* **REQUIRED WORK**
All the data below goes into the copy word for word, but the pictures don't.
____
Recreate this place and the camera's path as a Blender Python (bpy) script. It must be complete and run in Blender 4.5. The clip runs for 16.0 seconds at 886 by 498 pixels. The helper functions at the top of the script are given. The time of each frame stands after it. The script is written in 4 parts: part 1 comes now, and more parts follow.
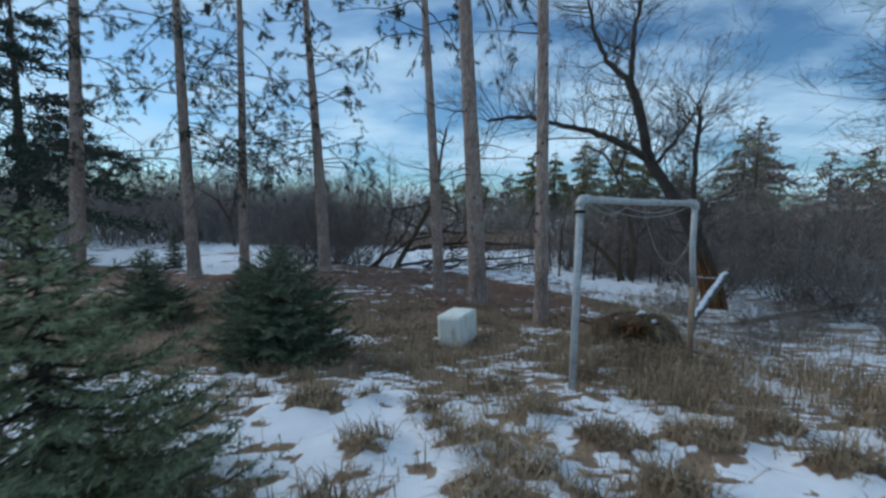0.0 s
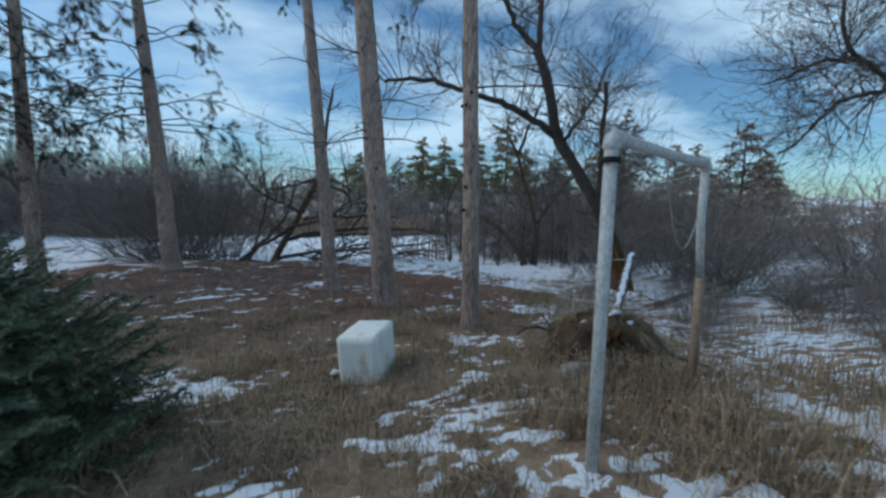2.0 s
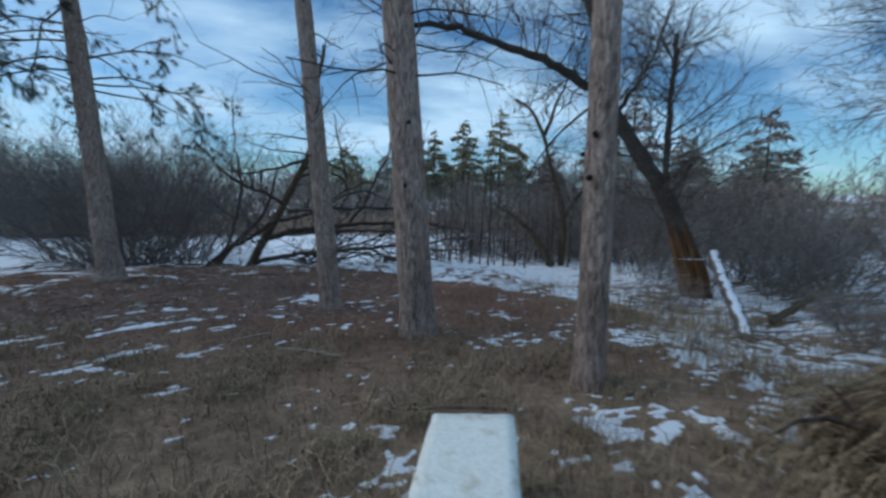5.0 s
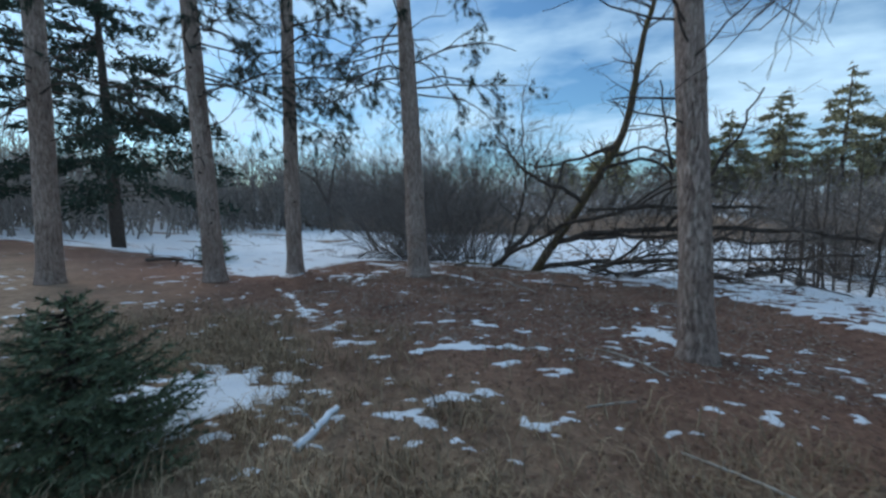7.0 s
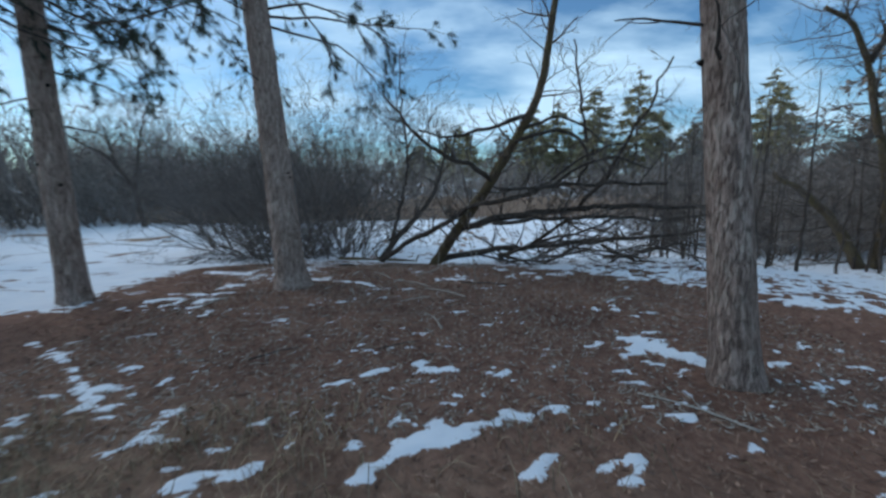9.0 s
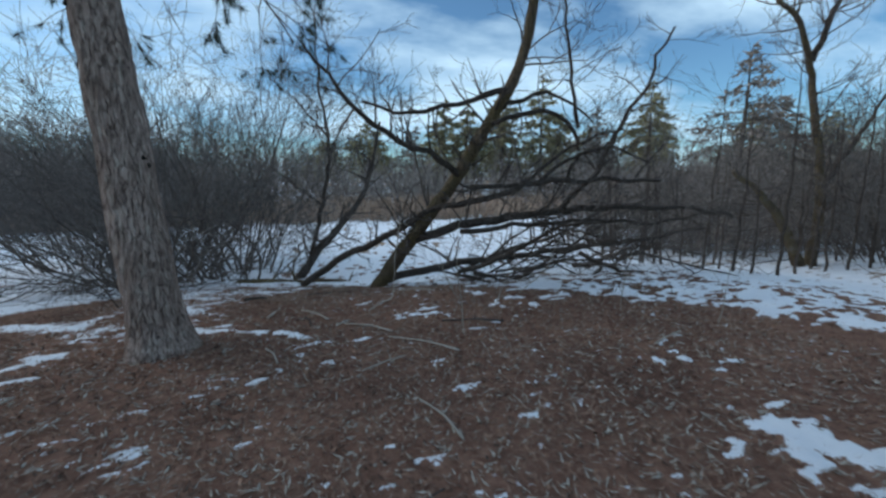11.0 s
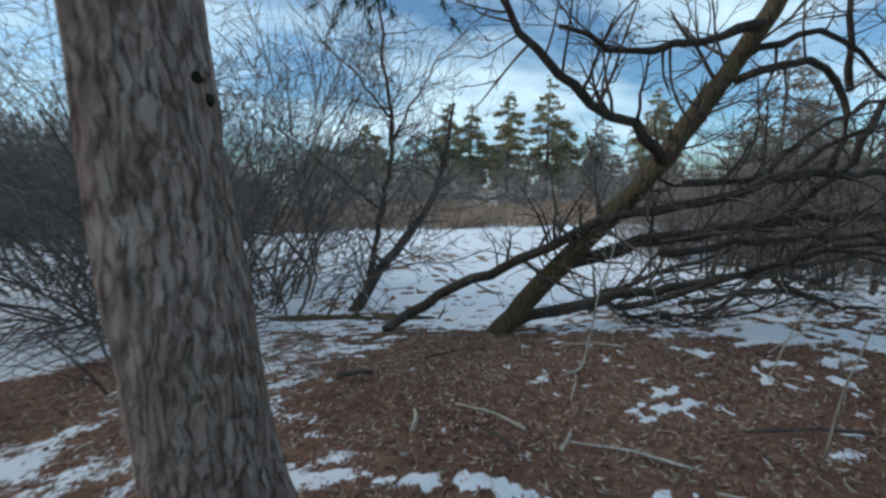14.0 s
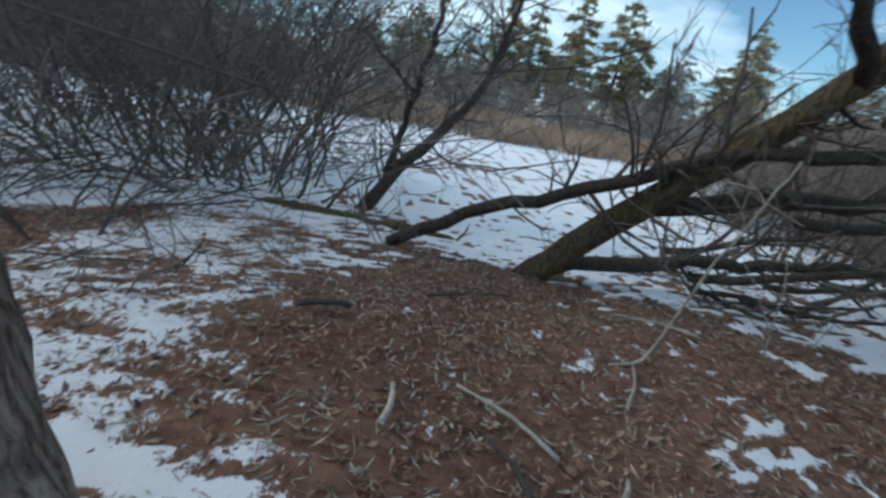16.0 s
____
* **CORRECT ANSWER**
Recreate this place and the camera's path as a Blender Python (bpy) script. It must be complete and run in Blender 4.5. The clip runs for 16.0 seconds at 886 by 498 pixels. The helper functions at the top of the script are given. The time of each frame stands after it. The script is written in 4 parts: part 1 comes now, and more parts follow.
0.0 s
2.0 s
5.0 s
7.0 s
9.0 s
11.0 s
14.0 s
16.0 s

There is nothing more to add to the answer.